In the talk, Kliavkoff spoke candidly about his relationships with other commissioners. He believes UCLA will lose money — not make it — by going to the Big Ten. Kliavkoff also offered how delighted he was to see the Big Ten set a new market for live sports programming with its mega-deal.

“I was very, very happy with how the Big Ten’s media rights ended,” he said. “Do I wish they would have not included any schools from Los Angeles? Of course.”

PAC-12 FLIGHT RISKS

“Listen, I think if schools would have left for the Big Ten, they would have left for the Big Ten already,” Kliavkoff said.

STREAMING OPTIONS

“Certainly revenue is at the top of the priority list but we have to also balance that against distribution,” Kliavkoff said. “We really want our content to be available to any of our fans who want to see it. I’ve set a goal that our content should be available to any piece of glass connected to the internet as part of our next media rights negotiation.”

PAC-12 EXPANSION

Canzano’s analysis:

Kliavkoff talked about Pac-12 expansion, but he didn’t make it sound like a certainty. In fact, he didn’t really say adding schools has even been talked about, at least formally.

The commissioner did provide a rough timeline, though — get the media-rights deals done first, then make conference expansion decisions. I’m a little confused by the order of operation because potential conference expansion is a massive part of the media-rights calculus.

MEDIA RIGHTS COME FIRST

“I talk to our presidents and chancellors and athletic directors all the time, we have conversations about this. Everyone is committed to working together to get a great grant of rights following a good media rights deal,” Kliavkoff told Canzano and Wilner.

FOOTBALL SCHEDULING

“A media rights deal allows us to have … a little bit more flexibility in scheduling our games,” Kliavkoff said. “Our campuses do not love six- and 12-day picks, and not knowing when their games are going to be, or at what time, or on what network.”

PAC-12 NETWORK

“I always thought Pac-12 Network does a great job of producing content … where we fall short because of deals in place I can’t extricate us from this season or next season is distribution … we’re going to figure out the distribution mechanisms.”

SEQUENCING OF PLANS

“You get through your media rights negotiations and you have a recommended media partner(s). The essential terms, you bring that back to the presidents and chancellors with a recommendation. They approve the recommendation. Then they sign the grant of rights … then you think about expansion.”

TIME WINDOW

“It’s going to be in the near future … but I don’t feel any sense of urgency at this point. No one (current Pac-12 school) is going anywhere (in realignment) … we have the runway to do it right, as opposed to doing it quickly.”

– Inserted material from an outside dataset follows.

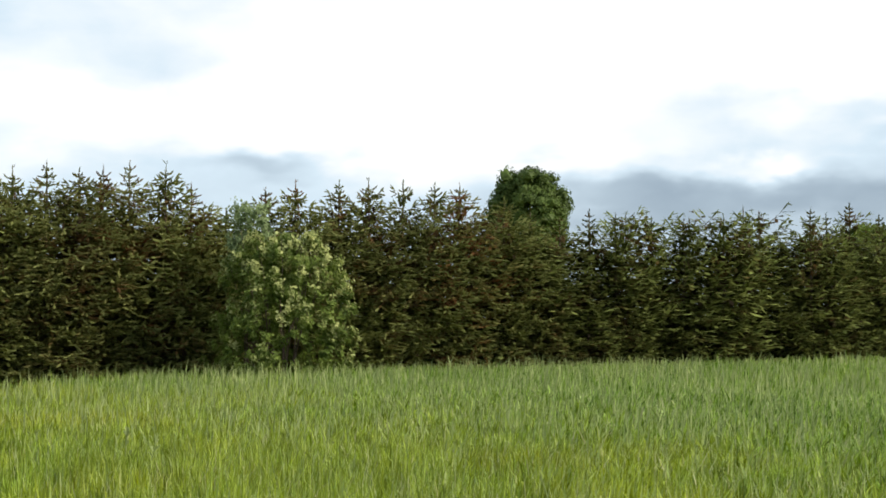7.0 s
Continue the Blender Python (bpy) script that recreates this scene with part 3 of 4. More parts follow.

ON THE IMPORTANCE OF COLLEGE FOOTBALL PLAYOFF EXPANSION FOR THE PAC-12

“It makes your regular-season rights more valuable, because you’ll have more teams in the season in the hunt for the CFP.”

ON EXPANDING TO 12 PLAYOFF TEAMS FOR 2024 AND 2025

“We’re very focused on whether we can get expansion done for years 11 and 12 of the current contract (2024 and 2025). We’re doing the work … we’re 100-percent in favor of getting it done early.”

ON UTAH-FLORIDA

“I was in The Swamp. I saw that interception (thrown by Utah’s Cam Rising on the goal line in the final minute). It was crushing.”

ON INVESTING IN COLLEGE SPORTS AND THE CURRENT MODEL

“If I wanted to work in professional sports I would have gone back to working in professional sports. I worked in Major League Baseball earlier in my career. I hope everyone is here for reasons that are about expanding a system which promotes educational opportunities … for folks who would otherwise not get those opportunities through sports.”